◆ PROVIDED RECORDS:
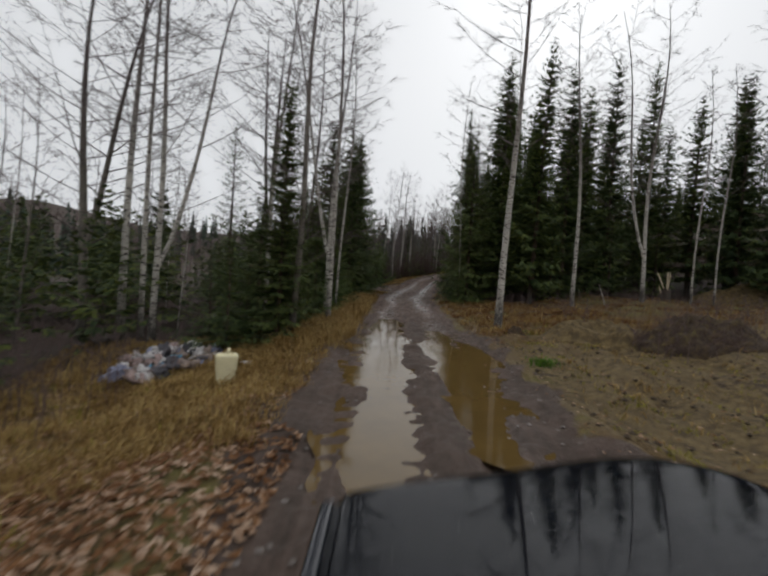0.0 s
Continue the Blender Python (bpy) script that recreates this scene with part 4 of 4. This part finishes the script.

---

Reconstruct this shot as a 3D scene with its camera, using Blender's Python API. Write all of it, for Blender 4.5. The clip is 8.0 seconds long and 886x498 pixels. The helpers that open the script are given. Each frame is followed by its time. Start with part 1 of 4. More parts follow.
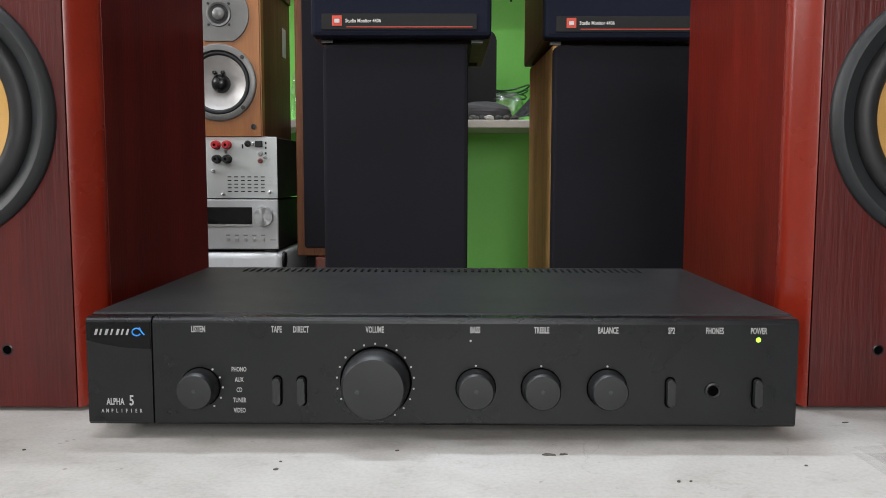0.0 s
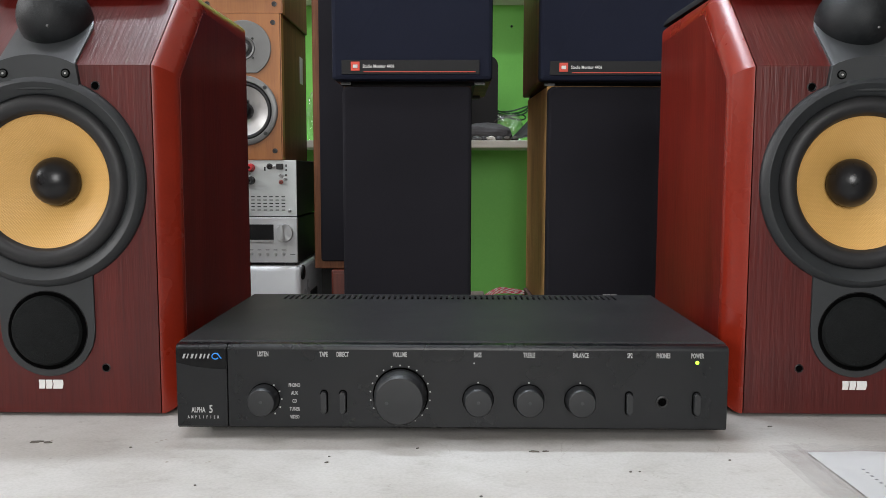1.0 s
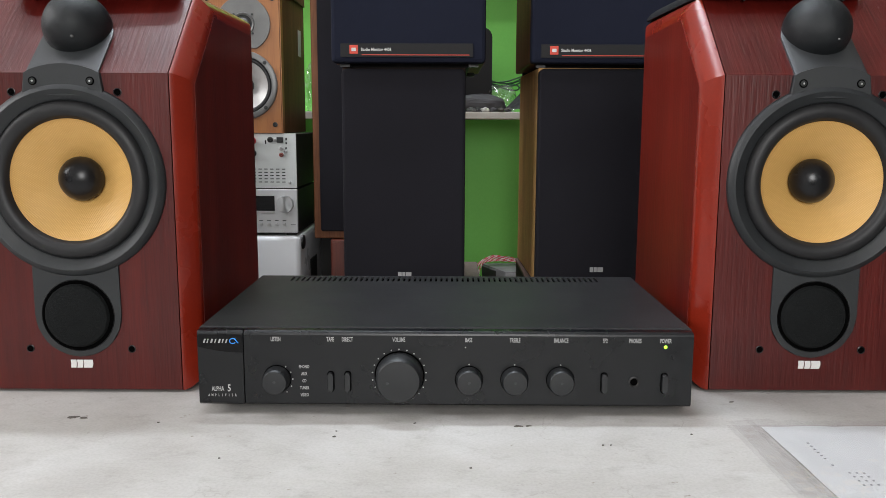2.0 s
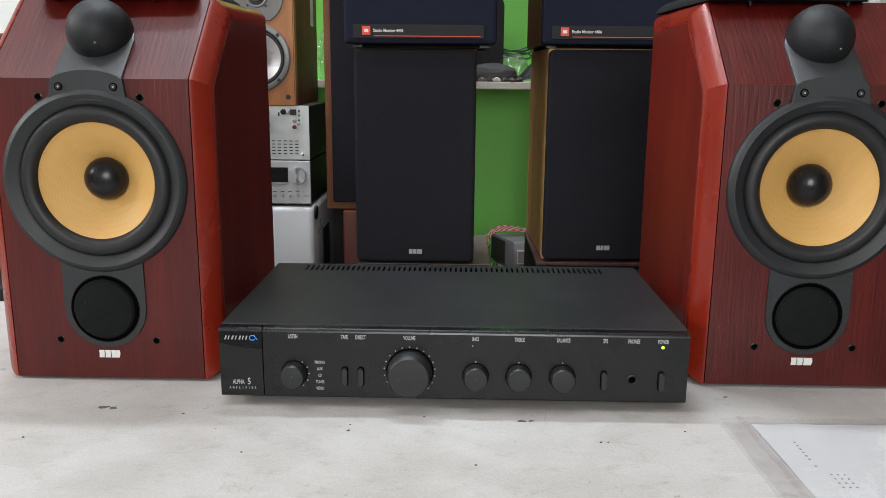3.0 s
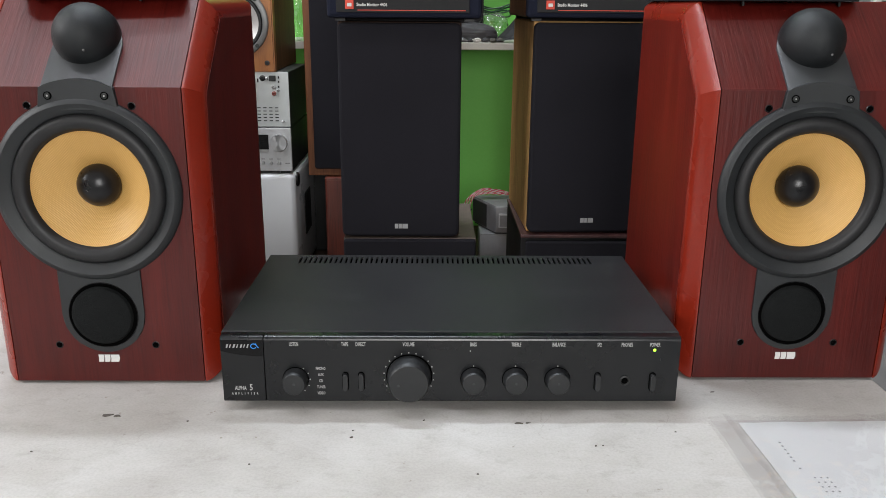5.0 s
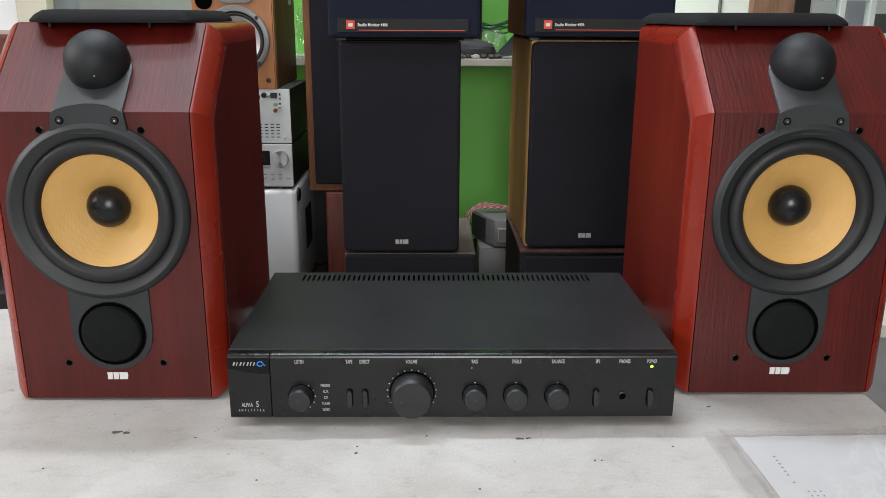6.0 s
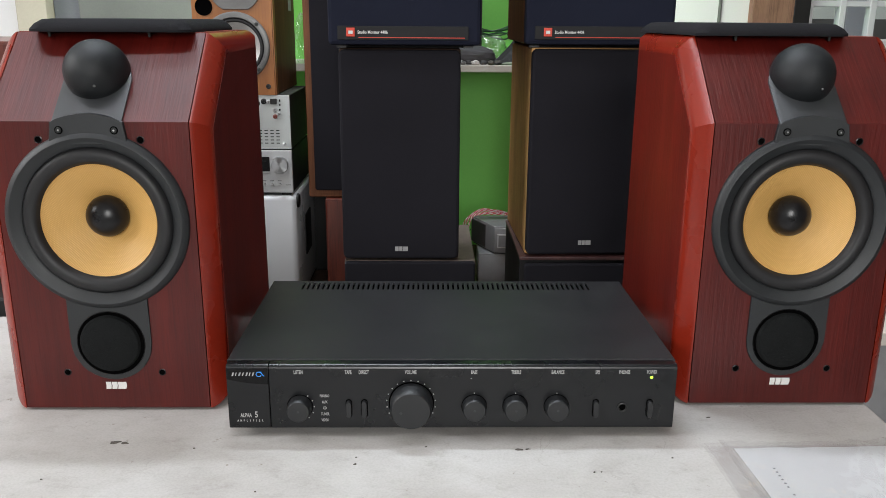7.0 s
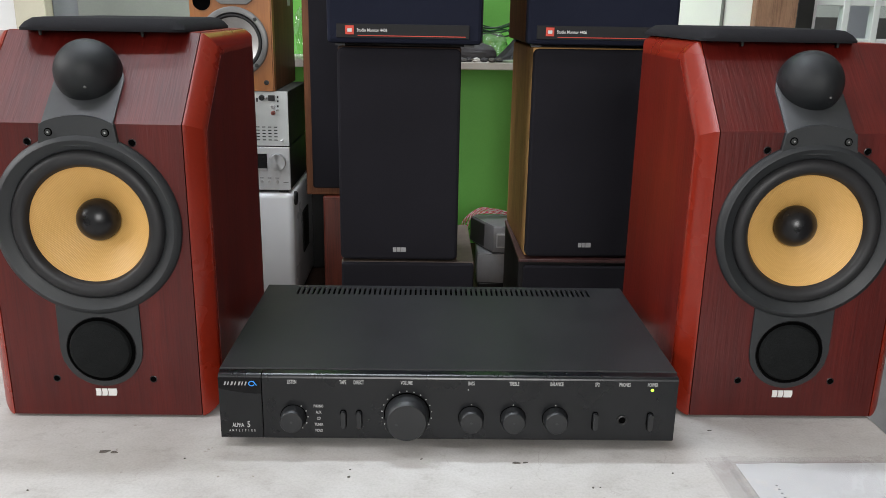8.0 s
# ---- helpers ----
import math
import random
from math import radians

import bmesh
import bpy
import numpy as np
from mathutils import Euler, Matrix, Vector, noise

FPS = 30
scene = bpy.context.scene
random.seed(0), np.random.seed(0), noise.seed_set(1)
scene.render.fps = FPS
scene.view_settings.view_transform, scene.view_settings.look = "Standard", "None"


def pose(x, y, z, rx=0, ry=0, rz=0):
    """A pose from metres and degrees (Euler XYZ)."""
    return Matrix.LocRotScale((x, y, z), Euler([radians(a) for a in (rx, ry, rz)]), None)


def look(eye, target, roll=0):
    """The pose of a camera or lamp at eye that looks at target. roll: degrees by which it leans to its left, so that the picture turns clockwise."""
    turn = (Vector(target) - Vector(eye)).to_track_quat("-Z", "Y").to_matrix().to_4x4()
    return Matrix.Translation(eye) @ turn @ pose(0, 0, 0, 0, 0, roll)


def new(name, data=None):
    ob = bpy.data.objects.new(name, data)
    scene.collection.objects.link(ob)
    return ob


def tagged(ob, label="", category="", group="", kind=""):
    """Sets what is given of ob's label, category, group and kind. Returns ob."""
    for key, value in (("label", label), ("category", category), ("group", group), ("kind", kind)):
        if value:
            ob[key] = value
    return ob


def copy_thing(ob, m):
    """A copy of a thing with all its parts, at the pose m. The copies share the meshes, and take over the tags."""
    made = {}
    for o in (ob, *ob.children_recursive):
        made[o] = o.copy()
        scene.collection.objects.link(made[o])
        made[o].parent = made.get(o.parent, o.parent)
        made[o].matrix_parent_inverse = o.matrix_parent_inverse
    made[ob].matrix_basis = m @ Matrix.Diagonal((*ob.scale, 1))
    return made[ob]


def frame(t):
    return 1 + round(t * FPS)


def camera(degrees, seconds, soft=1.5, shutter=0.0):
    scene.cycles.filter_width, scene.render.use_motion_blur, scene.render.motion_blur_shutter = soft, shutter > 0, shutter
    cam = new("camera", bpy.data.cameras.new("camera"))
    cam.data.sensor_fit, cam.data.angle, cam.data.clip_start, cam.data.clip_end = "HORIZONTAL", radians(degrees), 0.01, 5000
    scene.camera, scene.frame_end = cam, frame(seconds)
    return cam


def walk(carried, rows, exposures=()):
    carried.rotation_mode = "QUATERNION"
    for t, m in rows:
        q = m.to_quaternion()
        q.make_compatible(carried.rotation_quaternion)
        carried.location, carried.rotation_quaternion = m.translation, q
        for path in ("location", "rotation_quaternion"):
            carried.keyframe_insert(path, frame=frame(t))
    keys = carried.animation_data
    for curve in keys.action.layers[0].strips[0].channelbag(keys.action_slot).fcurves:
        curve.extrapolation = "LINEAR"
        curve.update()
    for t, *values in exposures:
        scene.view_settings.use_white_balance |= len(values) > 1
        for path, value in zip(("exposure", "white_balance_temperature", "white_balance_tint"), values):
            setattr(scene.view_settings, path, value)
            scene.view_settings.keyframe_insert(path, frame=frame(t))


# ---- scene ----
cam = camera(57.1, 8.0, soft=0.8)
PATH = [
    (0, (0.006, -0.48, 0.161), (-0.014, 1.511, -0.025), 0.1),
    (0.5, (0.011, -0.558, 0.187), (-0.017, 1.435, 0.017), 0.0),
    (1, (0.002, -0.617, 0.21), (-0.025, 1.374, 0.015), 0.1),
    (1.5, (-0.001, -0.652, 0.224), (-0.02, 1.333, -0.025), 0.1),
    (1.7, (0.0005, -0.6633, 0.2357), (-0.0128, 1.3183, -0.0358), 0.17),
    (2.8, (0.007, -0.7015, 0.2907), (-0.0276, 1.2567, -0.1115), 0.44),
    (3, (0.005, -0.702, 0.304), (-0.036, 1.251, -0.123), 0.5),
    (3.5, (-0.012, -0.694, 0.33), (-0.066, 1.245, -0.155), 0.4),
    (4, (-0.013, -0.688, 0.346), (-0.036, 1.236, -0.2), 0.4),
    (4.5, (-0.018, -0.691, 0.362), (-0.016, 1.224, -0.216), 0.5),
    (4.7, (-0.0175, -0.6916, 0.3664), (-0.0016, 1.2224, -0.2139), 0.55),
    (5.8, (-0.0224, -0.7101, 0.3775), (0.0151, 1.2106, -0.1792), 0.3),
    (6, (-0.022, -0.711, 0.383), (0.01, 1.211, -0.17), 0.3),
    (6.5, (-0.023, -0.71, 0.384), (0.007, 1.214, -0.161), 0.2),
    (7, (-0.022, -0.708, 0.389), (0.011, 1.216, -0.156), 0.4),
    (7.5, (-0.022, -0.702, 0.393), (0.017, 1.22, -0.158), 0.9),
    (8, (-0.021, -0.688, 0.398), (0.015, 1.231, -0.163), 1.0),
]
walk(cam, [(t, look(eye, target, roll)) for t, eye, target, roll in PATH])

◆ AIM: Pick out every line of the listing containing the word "group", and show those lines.

◆ CORRECT RESPONSE:
def tagged(ob, label="", category="", group="", kind=""):
    """Sets what is given of ob's label, category, group and kind. Returns ob."""
    for key, value in (("label", label), ("category", category), ("group", group), ("kind", kind)):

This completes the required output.